Como inverter esse discurso de «guerrilha» entre os agentes do futebol?
De forma praticamente isolada, o Sporting tem trilhado um caminho e desenvolvido um discurso em prol da credibilização do futebol e da ética e da verdade desportiva. Se por um lado exige transparência de contas e de processos, por outro tem sido inovador; o pioneirismo na constituição de uma sociedade desportiva por apelo à subscrição pública, a criação de um fundo de jogadores e a obtenção de um empréstimo obrigacionista através de uma oferta pública de subscrição assumem-se como etapas que visam contribuir para um novo modelo para o futebol português. Considero que o Sporting está no caminho certo para a promoção do futebol e da verdade desportiva e tenho esperança de que esta forma de estar contagie outros agentes do futebol. É para mim claro que a não inversão das práticas e do discurso de suspeição pelo qual enveredam alguns agentes do futebol português conduzirão à falência daquele que é o desporto mais popular em Portugal.

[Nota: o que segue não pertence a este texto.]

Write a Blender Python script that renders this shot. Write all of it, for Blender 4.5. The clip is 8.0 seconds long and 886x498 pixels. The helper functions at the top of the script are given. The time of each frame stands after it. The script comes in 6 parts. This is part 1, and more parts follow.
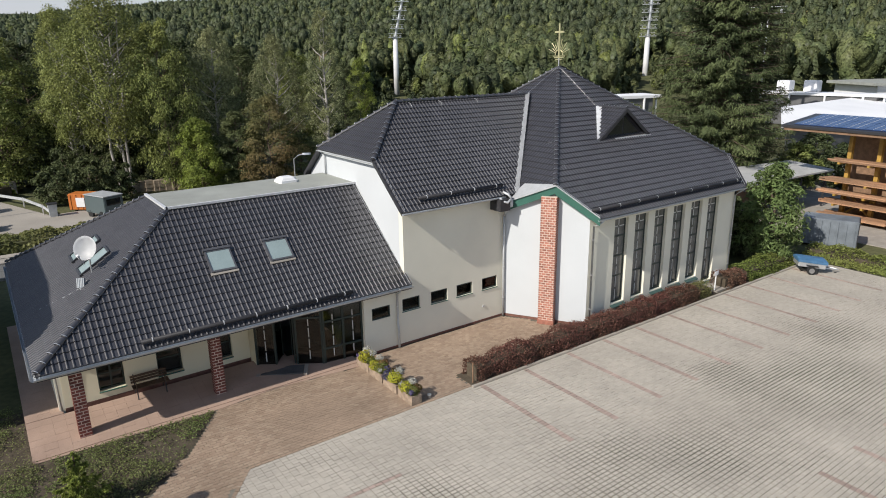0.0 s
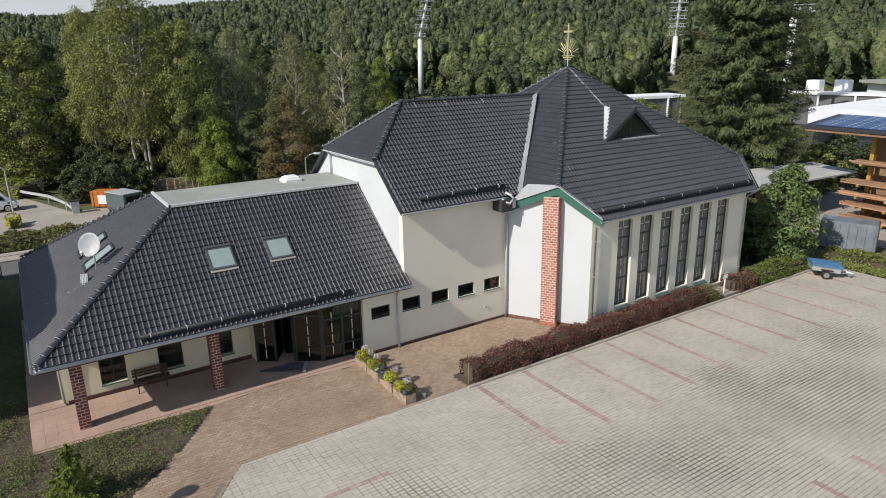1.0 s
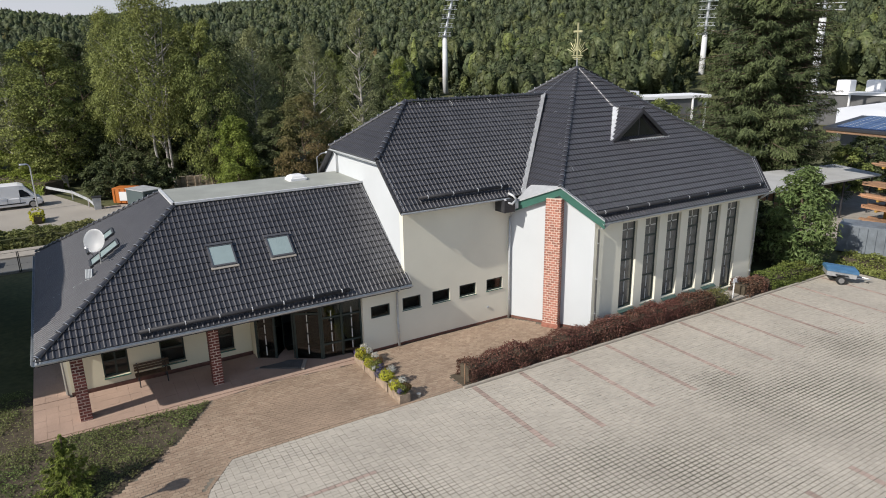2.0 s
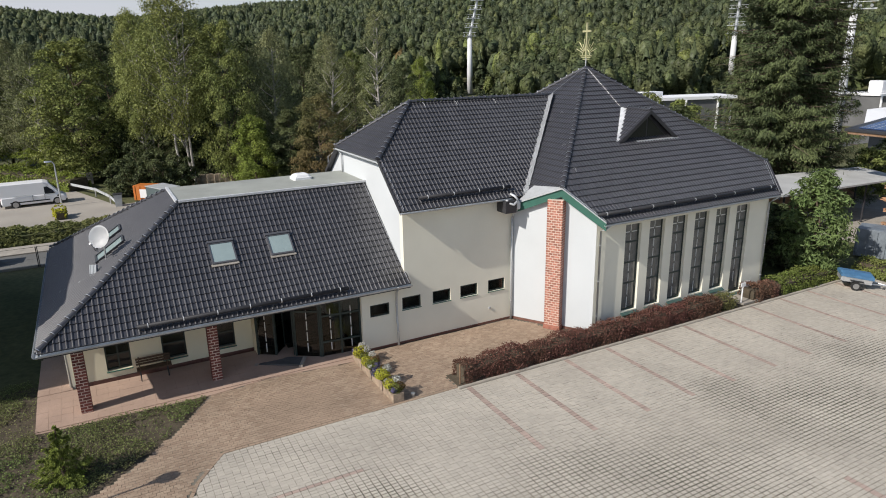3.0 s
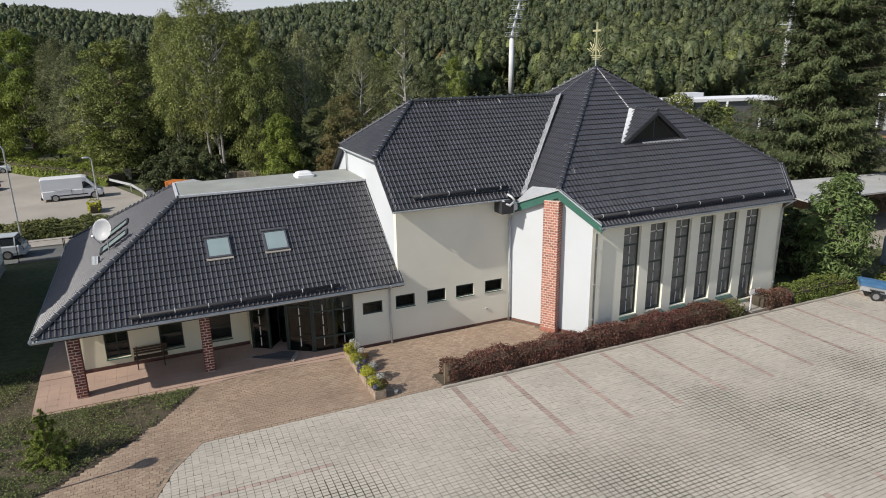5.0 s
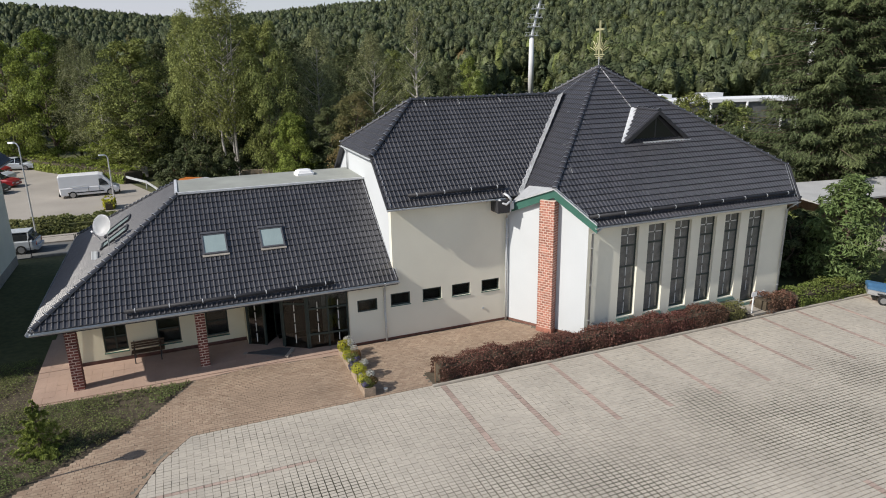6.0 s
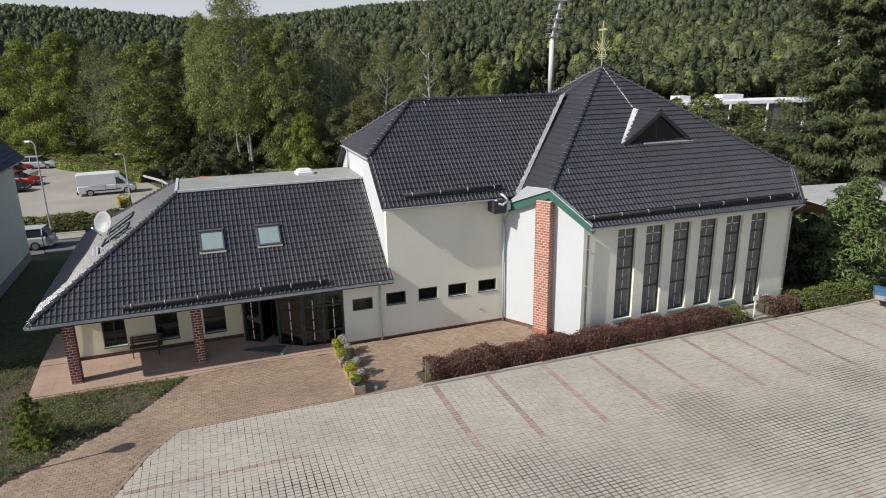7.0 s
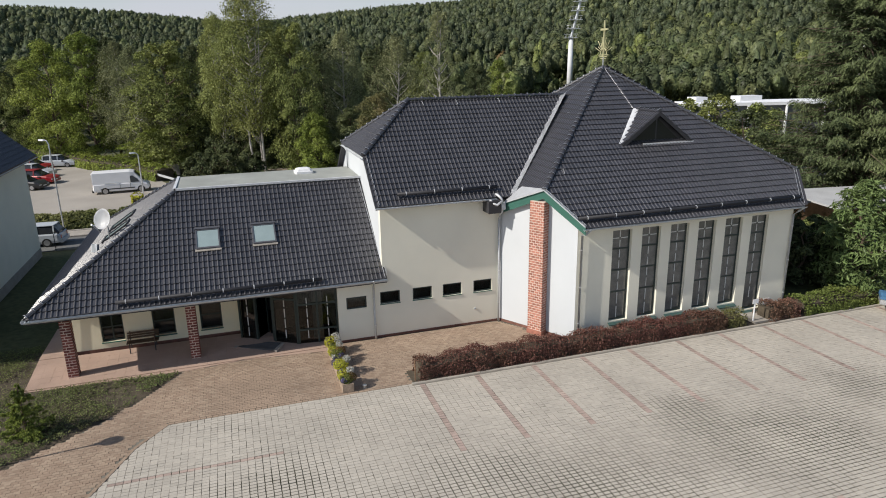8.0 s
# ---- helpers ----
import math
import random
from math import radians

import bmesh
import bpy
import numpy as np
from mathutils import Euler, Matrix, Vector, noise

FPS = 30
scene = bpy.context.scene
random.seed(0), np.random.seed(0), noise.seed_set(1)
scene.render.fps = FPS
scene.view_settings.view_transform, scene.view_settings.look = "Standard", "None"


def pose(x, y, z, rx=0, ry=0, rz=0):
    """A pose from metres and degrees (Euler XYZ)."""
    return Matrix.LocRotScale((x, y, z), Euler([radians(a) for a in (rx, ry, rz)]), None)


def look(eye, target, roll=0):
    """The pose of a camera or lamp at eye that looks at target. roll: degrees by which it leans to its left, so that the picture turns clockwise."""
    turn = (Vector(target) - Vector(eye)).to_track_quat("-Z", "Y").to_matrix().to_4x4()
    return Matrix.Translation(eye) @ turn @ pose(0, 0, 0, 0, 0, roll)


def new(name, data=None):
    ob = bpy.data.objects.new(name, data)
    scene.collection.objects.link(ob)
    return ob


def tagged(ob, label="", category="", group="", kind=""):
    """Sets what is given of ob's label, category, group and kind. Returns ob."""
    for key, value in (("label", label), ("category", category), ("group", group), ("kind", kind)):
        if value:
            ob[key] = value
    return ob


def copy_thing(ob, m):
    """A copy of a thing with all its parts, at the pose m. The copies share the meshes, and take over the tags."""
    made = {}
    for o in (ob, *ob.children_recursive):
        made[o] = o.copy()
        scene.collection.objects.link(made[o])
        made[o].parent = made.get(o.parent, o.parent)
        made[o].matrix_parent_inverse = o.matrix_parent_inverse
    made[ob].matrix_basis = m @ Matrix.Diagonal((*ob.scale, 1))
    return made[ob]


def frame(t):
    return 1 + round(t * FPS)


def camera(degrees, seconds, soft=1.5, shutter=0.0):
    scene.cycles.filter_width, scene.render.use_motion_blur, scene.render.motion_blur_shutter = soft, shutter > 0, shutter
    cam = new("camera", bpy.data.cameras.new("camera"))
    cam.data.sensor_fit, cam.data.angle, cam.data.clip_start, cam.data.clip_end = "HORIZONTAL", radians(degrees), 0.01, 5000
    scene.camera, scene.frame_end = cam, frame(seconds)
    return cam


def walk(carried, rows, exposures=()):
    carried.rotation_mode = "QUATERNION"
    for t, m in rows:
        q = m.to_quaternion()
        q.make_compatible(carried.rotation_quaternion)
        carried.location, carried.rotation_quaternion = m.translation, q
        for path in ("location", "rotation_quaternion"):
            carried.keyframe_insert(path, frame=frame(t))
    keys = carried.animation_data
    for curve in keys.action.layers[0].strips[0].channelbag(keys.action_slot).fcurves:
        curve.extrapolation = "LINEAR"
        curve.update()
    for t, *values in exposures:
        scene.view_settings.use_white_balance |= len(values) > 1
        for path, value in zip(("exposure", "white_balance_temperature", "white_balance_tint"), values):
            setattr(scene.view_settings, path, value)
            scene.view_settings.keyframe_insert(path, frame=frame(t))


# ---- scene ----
cam = camera(68.3, 8.0, soft=1.0)
PATH = [
    (0, (-0.825, -0.814, 12.531), (0.286, 0.749, 11.962), -0.9),
    (0.5, (-0.385, -1.134, 12.545), (0.694, 0.451, 11.975), -0.9),
    (1, (0.124, -1.487, 12.546), (1.167, 0.121, 11.977), -1.0),
    (1.5, (0.599, -1.795, 12.571), (1.608, -0.165, 12.001), -1.0),
    (3, (2.116, -2.697, 12.559), (3.019, -1.006, 11.99), -1.0),
    (3.5, (2.618, -2.962, 12.551), (3.487, -1.252, 11.982), -1.0),
    (4, (3.165, -3.235, 12.544), (4.001, -1.509, 11.975), -1.0),
    (4.5, (3.657, -3.501, 12.524), (4.464, -1.761, 11.957), -1.0),
    (6, (5.266, -4.254, 12.424), (5.981, -2.474, 11.859), -1.0),
    (6.5, (5.8, -4.478, 12.389), (6.485, -2.685, 11.826), -1.0),
    (7, (6.37, -4.723, 12.345), (7.022, -2.917, 11.785), -1.0),
    (7.5, (6.917, -4.923, 12.317), (7.539, -3.107, 11.758), -1.0),
    (8, (7.5, -5.153, 12.27), (8.092, -3.325, 11.714), -1.0),
]
walk(cam, [(t, look(eye, target, roll)) for t, eye, target, roll in PATH])

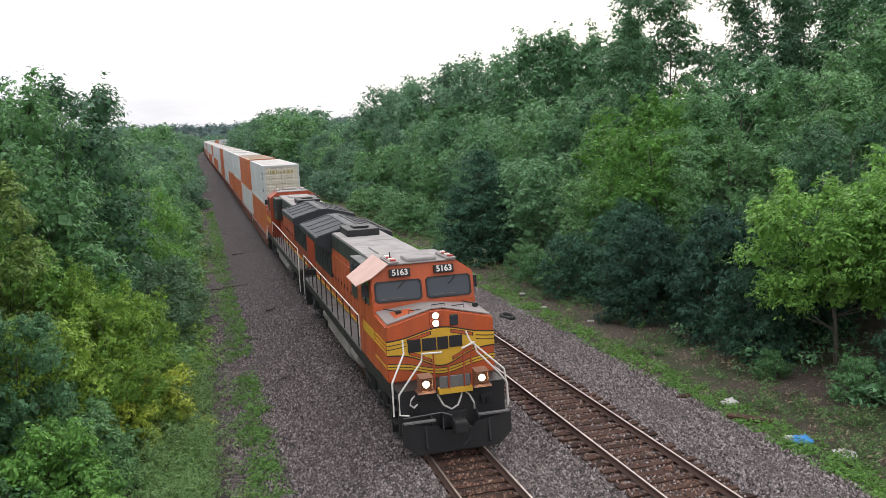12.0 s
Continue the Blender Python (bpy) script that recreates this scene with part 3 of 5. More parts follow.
thicket([(11.9, 13.6, 2.2, 3.6)], 63, 118, 4.0, ("shrub",))
thicket([(15, 18, 5.5, 7.5), (19.5, 23, 8, 10.5), (25, 30, 10, 12.5)], 52, 118, 4.2, ("maple", "ash", "fresh"))
thicket([(11.4, 13.2, 2.5, 4.5), (14, 17, 6, 9), (19, 24, 8, 11), (27, 34, 10, 13)], 118, 240, 5.5, ("maple", "ash", "oak"))
thicket([(9.9, 11.2, 3, 5), (12, 15, 8, 13), (16.5, 22, 12.5, 16.5)], 240, 490, 5.5, ("maple", "ash", "oak"))
thicket([(-8.4, -7.4, 2.2, 3.4), (-11.5, -9.5, 5.5, 8.5), (-17, -13, 8, 10)], 52, 118, 4.2, ("maple", "ash", "fresh"))
thicket([(-8.2, -7.0, 2.5, 4.2), (-11.5, -9, 6.5, 11.5), (-18, -13, 9, 13)], 118, 520, 5.5, ("maple", "ash", "ash"))


def wood(name, label, seed, spots, count, size, mat):
    """A distant wood: many crowns of large leaves, too far to tell apart."""
    rng = np.random.default_rng(seed)
    cs, rs = [], []
    for x, y, h in spots:
        z = ground_height(x, y)
        for k in range(7):
            q = rng.uniform(2.0, 3.4) * (1 + y / 1500)
            cs.append((x + rng.normal() * 3.2, y + rng.normal() * 3, z + h * (k + rng.random()) / 7 - q * 0.2))
            rs.append((q, q, q * 0.8))
    v, f = leaves(rng, cs, rs, count, size, up=0.8, shell=0.7, width=0.8, spray=6, tri=True, lift=0.8, stray=0.0)
    v2, f2 = inner_leaves(rng, cs, [r[0] for r in rs], 5, 0.4, 1.0)
    v, f = np.concatenate([v, v2]), np.concatenate([f, f2 + len(v)])
    tagged(new(name, from_arrays(name, v, f, mat)), label, "wood", kind="stuff")


def woods():
    rng = random.Random(5)
    spots = [(line(s, x)[0].x + rng.uniform(-4, 4), line(s, x)[0].y, rng.uniform(6, 9)) for s in range(500, 900, 12) for x in (-19, -28, -40, 21, 32)]
    wood("wood_at_the_bend", "broadleaf wood on both sides of the railway bend", 41, spots, 48000, 1.05, LEAF_FAR_HAZE)
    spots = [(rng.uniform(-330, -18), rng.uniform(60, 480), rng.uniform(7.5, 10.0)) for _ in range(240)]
    wood("wood_to_the_west", "low broadleaf wood stretching away from the railway", 42, spots, 22000, 1.5, LEAF_FAR_HAZE)
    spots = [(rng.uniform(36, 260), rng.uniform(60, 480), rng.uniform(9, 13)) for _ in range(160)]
    wood("wood_to_the_east", "broadleaf wood behind the trackside trees", 43, spots, 8000, 1.5, LEAF_FAR_HAZE)
    spots = [(-520 + i * 4.4 + rng.uniform(-5, 5), 1000 + rng.uniform(-110, 130), 7 + 4.5 * noise.noise((i * 0.035, 0, 3)) + rng.uniform(-1.5, 1.5)) for i in range(260)]
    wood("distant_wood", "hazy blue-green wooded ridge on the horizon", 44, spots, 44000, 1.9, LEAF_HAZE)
    spots = [(rng.uniform(-260, 330), rng.uniform(690, 900), rng.uniform(6, 10)) for _ in range(330)]
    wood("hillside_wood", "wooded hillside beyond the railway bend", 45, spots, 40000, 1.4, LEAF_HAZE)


woods()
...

Que contraponto faz entre o seu trabalho, que não é mediatizado, e o de muitas outras pessoas do clube e da SAD, dirigentes inclusive, que estão constantemente a aparecer na comunicação social?
O modelo de gestão da SAD valoriza e cultiva a participação dos colaboradores na missão e nos projectos da sociedade como se estes fossem inteiramente seus. O facto de algumas pessoas terem mais ou menos mediatização em nada afecta a estratégia que é seguida e que assenta no mobilização de todos na procura das melhores soluções para os desafios da competição que a sociedade tem de enfrentar.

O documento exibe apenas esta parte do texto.